Grachan Moncour – New Africa (BYG/Actuel, 1969)
New Africa came after Moncour’s brief stint with with Blue Note and was recorded in Paris, with the leader on trombone, Alan Silva on bass, Roscoe Mitchell on alto saxophone and piccolo, Sunny Murray on drums, Dave Burrell on piano, and Archie Shepp sitting in on the final selection, playing tenor saxophone.
“The New Africa Suite” leads off and takes up most of side one (many of the BYG releases are being re-issued as budget vinyl as well as compact disc.) The suite begins with a slow meditative groove from piano, bass and drums which sets the tone for the first section until Moncour enters and the tempo picks up. The music swings pretty hard, belying the avant-garde reputations of the players. Moncour solos at length over a swinging tempo, with Murray, Burrell and Silva laying down a nice swinging carpet for him to improvise over.
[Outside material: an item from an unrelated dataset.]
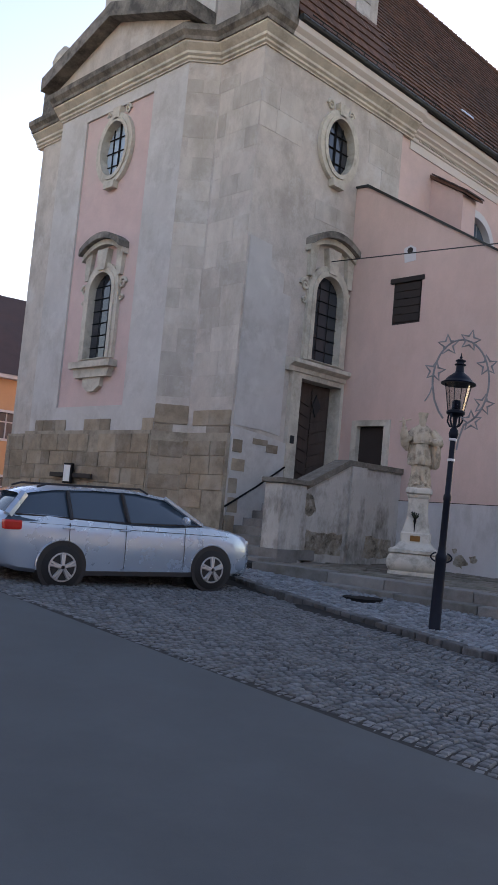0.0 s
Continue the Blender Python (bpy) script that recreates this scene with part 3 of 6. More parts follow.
def oval_window(o, axes, c, d, rx, ry, glass_mat):
    inner, outer = ellipse(c, d, rx, ry), ellipse(c, d, rx + 0.24, ry + 0.24)
    part("oval_frame", ring_band(outer, inner, o, axes["u"], axes["v"], axes["n"], 0.12, 0.25), TRIM, church, "pale stone oval surround")
    part("oval_frame", ring_band(ellipse(c, d, rx + 0.1, ry + 0.1), inner, o, axes["u"], axes["v"], axes["n"], 0.16, 0.05), TRIM, church)
    leaded_window(church, "window_pane", inner, Vector(o) - Vector(axes["n"]) * 0.1, axes, IRON, glass_mat, 4, 4, 0.022, label="dark leaded glass")
    sill = [(c - 0.22, d - ry - 0.36), (c + 0.22, d - ry - 0.36), (c + 0.26, d - ry - 0.16), (c - 0.26, d - ry - 0.16)]
    part("sill", slab_of(sill, 0.25, Vector(o) + Vector(axes["n"]) * 0.18, **axes), TRIM, church)
    for s in (-1, 1):
        part("scroll", volute(o, axes, c + s * 0.42, d + ry + 0.28, 0.13, hand=s, thick=0.045), TRIM, church)
    key = [(c - 0.14, d + ry + 0.05), (c + 0.14, d + ry + 0.05), (c + 0.2, d + ry + 0.4), (c - 0.2, d + ry + 0.4)]
    part("keystone", slab_of(key, 0.25, Vector(o) + Vector(axes["n"]) * 0.16, **axes), TRIM, church)


baroque_window((0, Y0, 0), SOUTH, 16.38, 0.56, 5.95, 7.72, 0.55, 1.12)
baroque_window((BAY + 0.06, 0, 0), WEST, 19.35, 0.55, 5.72, 7.62, 0.53, 1.05)
oval_window((0, Y0, 0), SOUTH, 16.3, 11.78, 0.56, 0.76, PANE)
# west oval: pale pane colour stands for reflected sky
oval_window((BAY + 0.06, 0, 0), WEST, 19.45, 11.72, 0.6, 0.80, PANE_PALE)


def sill_block(o, axes, c, half, z, mat_one=TRIM):
    a = Vector(axes["n"])
    part("sill", slab_of(rect(c - half, z - 0.1, c + half, z + 0.08), 0.4, Vector(o) + a * 0.28, **axes), mat_one, church)
    part("sill", slab_of([(c - half + 0.1, z - 0.1), (c + half - 0.1, z - 0.1), (c + half - 0.2, z - 0.36), (c - half + 0.2, z - 0.36)][::-1], 0.3, Vector(o) + a * 0.18, **axes), mat_one, church)


sill_block((BAY + 0.06, 0, 0), WEST, 19.35, 0.98, 5.55)
part("apron", slab_of([(18.9, 5.25), (18.95, 4.95), (19.2, 4.8), (19.5, 4.8), (19.75, 4.95), (19.8, 5.25)][::-1], 0.15, (BAY - 0.06, 0, 0), **WEST), TRIM, church)


def build_portal():
    part("portal_frame", ring_band([(15.2, 2.35), (17.5, 2.35), (17.5, 5.6), (15.2, 5.6)], [(15.55, 2.35), (17.15, 2.35), (17.15, 5.42), (15.55, 5.42)], (0, Y0, 0), (1, 0, 0), (0, 0, 1), (0, -1, 0), 0.12, 0.3), TRIM, church, "stained pale stone portal jambs")
    part("lintel", sweep([(15.0, Y0), (17.7, Y0)], [(-0.1, 5.55), (0.16, 5.55), (0.18, 5.66), (0.34, 5.74), (0.34, 5.84), (-0.1, 5.9)]), TRIM, church, "moulded stone lintel ledge")
    door = part("portal_door", slab_of(rect(15.55, 2.35, 17.15, 5.42), 0.08, (0, Y0 + 0.28, 0), **SOUTH), OLD_WOOD, church, "dark brown weathered wooden door")
    for s, c in ((-1, 15.97), (1, 16.75)):
        for k in range(9):
            z = 2.6 + 0.3 * k
            q = [(c - 0.34, z), (c + 0.34, z + 0.2 * s), (c + 0.34, z + 0.2 * s + 0.27), (c - 0.34, z + 0.27)]
            part("door_board", slab_of(q, 0.025, (0, Y0 + 0.255 - 0.003 * k, 0), **SOUTH), OLD_WOOD, door)
    part("diamond", slab_of([(16.55, 4.55), (16.75, 4.85), (16.55, 5.15), (16.42, 4.85)][::-1], 0.03, (0, Y0 + 0.2, 0), **SOUTH), INK, door, "black diamond opening")
    part("letter_box", boxes((15.6, Y0 + 0.17, 3.62, 15.92, Y0 + 0.25, 4.0), bevel=0.01), BLACK_PLASTIC, door)
    part("door_bell", boxes((15.3, Y0 - 0.16, 3.72, 15.42, Y0 - 0.1, 3.92), bevel=0.008), BLACK_PLASTIC, church)


build_portal()


def build_tower():
    x0, x1, y0, y1, top = 13.7, 18.8, 15.4, 23.5, 30.0
    ch = 1.3
    pts = [(x1, y0), (x0 + ch, y0), (x0, y0 + ch), (x0, y1 - ch), (x0 + ch, y1), (x1, y1)]
    # south face with its window
    w = [(15.35, 17.15), (16.6, 17.15), (16.6, 19.9)] + [(15.98 + 0.62 * math.cos(math.pi * i / 10), 19.9 + 0.4 * math.sin(math.pi * i / 10)) for i in range(1, 10)] + [(15.35, 19.9)]
    part("tower_face", slab_of(rect(x0 + ch, 13.5, x1, top), 0.5, (0, y0, 0), holes=[w], **SOUTH), PINK_OLD, church, "pink tower face")
    part("window_frame", ring_band([(15.05, 16.9), (16.9, 16.9), (16.95, 19.95)] + [(15.98 + 0.97 * math.cos(math.pi * i / 10), 19.95 + 0.65 * math.sin(math.pi * i / 10)) for i in range(1, 10)] + [(15.02, 19.95)], w, (0, y0, 0), (1, 0, 0), (0, 0, 1), (0, -1, 0), 0.1, 0.3), TRIM, church)
    leaded_window(church, "window_pane", w, (0, y0 + 0.25, 0), SOUTH, IRON, PANE, 4, 6, 0.025, label="dark leaded glass")
    yw = 20.1
    w2 = [(yw - 0.62, 18.25), (yw + 0.62, 18.25), (yw + 0.62, 20.6)] + [(yw + 0.62 * math.cos(math.pi * i / 10), 20.6 + 0.4 * math.sin(math.pi * i / 10)) for i in range(1, 10)] + [(yw - 0.62, 20.6)]
    part("tower_face", slab_of(rect(y0 + ch, 13.5, y1 - ch, top), 0.5, (x0, 0, 0), holes=[w2], **WEST), PINK_OLD, church, "pink tower face")
    part("window_frame", ring_band([(yw - 0.95, 18.0), (yw + 0.95, 18.0), (yw + 0.97, 20.65)] + [(yw + 0.97 * math.cos(math.pi * i / 10), 20.65 + 0.65 * math.sin(math.pi * i / 10)) for i in range(1, 10)] + [(yw - 0.97, 20.65)], w2, (x0, 0, 0), (0, 1, 0), (0, 0, 1), (-1, 0, 0), 0.1, 0.3), TRIM, church)
    leaded_window(church, "window_pane", w2, (x0 + 0.25, 0, 0), WEST, IRON, PANE, 4, 6, 0.025, label="dark leaded glass")
    for (ax, ay), (bx, by) in ((pts[1], pts[2]), (pts[3], pts[4])):
        d = Vector((bx - ax, by - ay, 0))
        length = d.length
        d.normalize()
        part("tower_face", slab_of(rect(0, 13.5, length, top), 0.4, (ax, ay, 0), d, (0, 0, 1), (-d.y, d.x, 0)), ASHLAR, church, "bare limestone tower corner")
    part("tower_pilaster", slab_of(rect(y0 + ch, 13.5, y0 + ch + 1.1, top), 0.3, (x0 - 0.08, 0, 0), **WEST), ASHLAR, church)
    part("tower_pilaster", slab_of(rect(y1 - ch - 1.1, 13.5, y1 - ch, top), 0.3, (x0 - 0.08, 0, 0), **WEST), ASHLAR, church)
    part("tower_pilaster", slab_of(rect(x0 + ch, 13.5, x0 + ch + 0.2, top), 0.3, (0, y0 - 0.06, 0), **SOUTH), ASHLAR, church)
    part("tower_face", boxes((x0 + ch, y1 - 0.5, 13.5, x1, y1, top), (x1 - 0.4, y0 + 0.5, 13.5, x1, y1 - 0.5, top)), PINK_OLD, church)
    # quoins at the east corner of the south face
    rnd = random.Random(5)
    z = 14.6
    while z < 24:
        h = rnd.uniform(0.34, 0.42)
        part("quoin", boxes((17.85 + rnd.uniform(-0.03, 0.03), y0 - 0.06 - rnd.uniform(0, 0.02), z, 18.3 + rnd.uniform(-0.2, 0.2), y0 + 0.2, z + h - 0.012)), QUOIN_M, church)
        z += h
    part("quoin_course", boxes((18.0, y0 - 0.05, 14.5, x1 + 0.02, y0 + 0.2, 24)), ASHLAR, church)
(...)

Mitchell enters as Moncour’s solo ends and he’s blowing some sweet, swinging alto which he gradually takes more out as his solo develops. Moncour then re-enters near the end of the suite with Mitchell switching to piccolo. The deep sound of the trombone and the sweet sound of the piccolo make for a very interesting combination. The suite comes to an abrupt end almost as if it was still a work in progress.
Ominous piano chords and slurred trombone usher in the second tune “Space Spy.” Mitchell solos in a fractured manner over an unsteady beat and the whole feel of the music is like walking through a funhouse where all is not as it seems. Burrell’s dark flavored chords predominate the music invoking the paranoia of the Cold War.
For “Exploration” we leave the world of espionage behind but stay in outer space. Burrell begins with a fragmented opening backed by Murray playing a skittish and nervous rhythm on the drums. The horns come in collectively improvising as Murray increased the pace. Roscoe Mitchell steps outside the spacecraft for a very exploratory solo, after which the rest of the band returns to the fray, improvising together before Burrell and Murray bring everybody back to earth stating the dark-toned theme before ending the tune.
The record ends with “When” with Archie Shepp joining the group on tenor saxophone. Moncour enters the music swinging and strutting, assured and confident. Shepp joins in, keeping his tone clean at first, he begins to strut his stuff as well throwing in some squeaks – if this song were a person, it would be strutting down the street with it’s head held high and it’s chest out! Shepp then takes the tune way out with some very Pharoah Sanders like wails as Murray prods him to dig in. Trombone and tenor end the tune with a collective duet over the soaring rhythm section.